-------- DATA

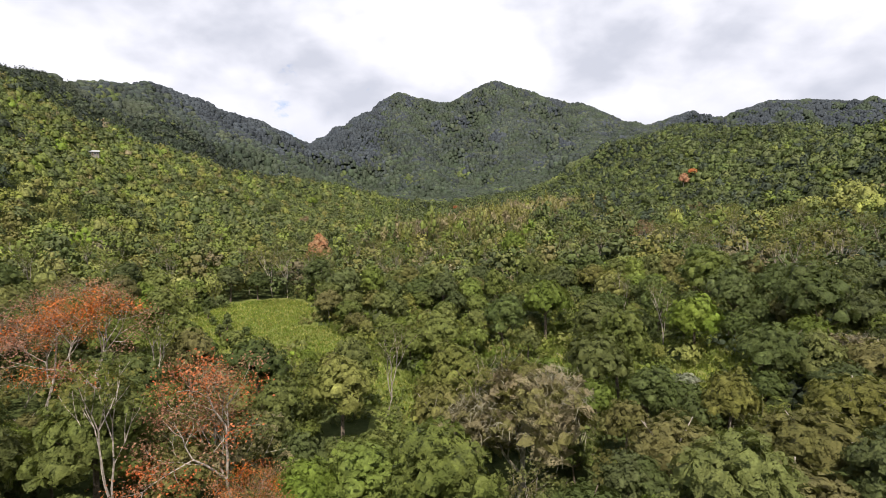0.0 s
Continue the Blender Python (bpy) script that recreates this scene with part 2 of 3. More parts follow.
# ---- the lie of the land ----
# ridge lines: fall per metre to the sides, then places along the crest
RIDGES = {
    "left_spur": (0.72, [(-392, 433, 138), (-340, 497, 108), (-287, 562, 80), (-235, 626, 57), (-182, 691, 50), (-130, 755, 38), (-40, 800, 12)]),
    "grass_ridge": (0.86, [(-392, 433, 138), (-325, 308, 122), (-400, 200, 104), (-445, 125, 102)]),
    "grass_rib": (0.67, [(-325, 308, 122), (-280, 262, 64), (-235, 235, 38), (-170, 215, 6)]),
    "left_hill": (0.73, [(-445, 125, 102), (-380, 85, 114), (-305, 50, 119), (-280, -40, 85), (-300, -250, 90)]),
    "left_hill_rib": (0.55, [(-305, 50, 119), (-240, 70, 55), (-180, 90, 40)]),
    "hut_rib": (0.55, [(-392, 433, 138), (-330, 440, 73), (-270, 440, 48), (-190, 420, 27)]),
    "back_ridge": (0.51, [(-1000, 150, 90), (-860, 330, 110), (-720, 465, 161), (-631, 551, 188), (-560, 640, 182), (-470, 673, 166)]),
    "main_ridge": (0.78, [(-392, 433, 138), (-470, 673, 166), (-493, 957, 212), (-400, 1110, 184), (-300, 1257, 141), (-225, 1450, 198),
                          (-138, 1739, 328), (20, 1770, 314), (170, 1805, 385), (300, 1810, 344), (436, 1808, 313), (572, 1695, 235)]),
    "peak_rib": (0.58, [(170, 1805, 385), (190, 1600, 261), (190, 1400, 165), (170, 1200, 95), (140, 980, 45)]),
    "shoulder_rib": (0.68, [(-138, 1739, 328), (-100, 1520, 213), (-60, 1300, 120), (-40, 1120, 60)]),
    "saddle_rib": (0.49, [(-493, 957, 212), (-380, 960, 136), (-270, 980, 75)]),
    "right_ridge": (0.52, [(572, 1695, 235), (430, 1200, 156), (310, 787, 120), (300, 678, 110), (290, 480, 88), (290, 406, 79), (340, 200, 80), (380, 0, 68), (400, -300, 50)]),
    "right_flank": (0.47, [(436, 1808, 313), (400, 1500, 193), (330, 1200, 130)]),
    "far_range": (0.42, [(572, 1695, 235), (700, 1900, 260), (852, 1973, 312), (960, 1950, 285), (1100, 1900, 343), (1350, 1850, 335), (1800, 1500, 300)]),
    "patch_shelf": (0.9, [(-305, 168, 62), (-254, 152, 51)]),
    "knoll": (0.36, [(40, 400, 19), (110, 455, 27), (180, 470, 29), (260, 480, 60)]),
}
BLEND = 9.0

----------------

Your copy of the data above should match it exactly, except that pictures are left out.

RESPONSE TO THE TASK -
0.0 s
Continue the Blender Python (bpy) script that recreates this scene with part 2 of 3. More parts follow.
# ---- the lie of the land ----
# ridge lines: fall per metre to the sides, then places along the crest
RIDGES = {
    "left_spur": (0.72, [(-392, 433, 138), (-340, 497, 108), (-287, 562, 80), (-235, 626, 57), (-182, 691, 50), (-130, 755, 38), (-40, 800, 12)]),
    "grass_ridge": (0.86, [(-392, 433, 138), (-325, 308, 122), (-400, 200, 104), (-445, 125, 102)]),
    "grass_rib": (0.67, [(-325, 308, 122), (-280, 262, 64), (-235, 235, 38), (-170, 215, 6)]),
    "left_hill": (0.73, [(-445, 125, 102), (-380, 85, 114), (-305, 50, 119), (-280, -40, 85), (-300, -250, 90)]),
    "left_hill_rib": (0.55, [(-305, 50, 119), (-240, 70, 55), (-180, 90, 40)]),
    "hut_rib": (0.55, [(-392, 433, 138), (-330, 440, 73), (-270, 440, 48), (-190, 420, 27)]),
    "back_ridge": (0.51, [(-1000, 150, 90), (-860, 330, 110), (-720, 465, 161), (-631, 551, 188), (-560, 640, 182), (-470, 673, 166)]),
    "main_ridge": (0.78, [(-392, 433, 138), (-470, 673, 166), (-493, 957, 212), (-400, 1110, 184), (-300, 1257, 141), (-225, 1450, 198),
                          (-138, 1739, 328), (20, 1770, 314), (170, 1805, 385), (300, 1810, 344), (436, 1808, 313), (572, 1695, 235)]),
    "peak_rib": (0.58, [(170, 1805, 385), (190, 1600, 261), (190, 1400, 165), (170, 1200, 95), (140, 980, 45)]),
    "shoulder_rib": (0.68, [(-138, 1739, 328), (-100, 1520, 213), (-60, 1300, 120), (-40, 1120, 60)]),
    "saddle_rib": (0.49, [(-493, 957, 212), (-380, 960, 136), (-270, 980, 75)]),
    "right_ridge": (0.52, [(572, 1695, 235), (430, 1200, 156), (310, 787, 120), (300, 678, 110), (290, 480, 88), (290, 406, 79), (340, 200, 80), (380, 0, 68), (400, -300, 50)]),
    "right_flank": (0.47, [(436, 1808, 313), (400, 1500, 193), (330, 1200, 130)]),
    "far_range": (0.42, [(572, 1695, 235), (700, 1900, 260), (852, 1973, 312), (960, 1950, 285), (1100, 1900, 343), (1350, 1850, 335), (1800, 1500, 300)]),
    "patch_shelf": (0.9, [(-305, 168, 62), (-254, 152, 51)]),
    "knoll": (0.36, [(40, 400, 19), (110, 455, 27), (180, 470, 29), (260, 480, 60)]),
}
BLEND = 9.0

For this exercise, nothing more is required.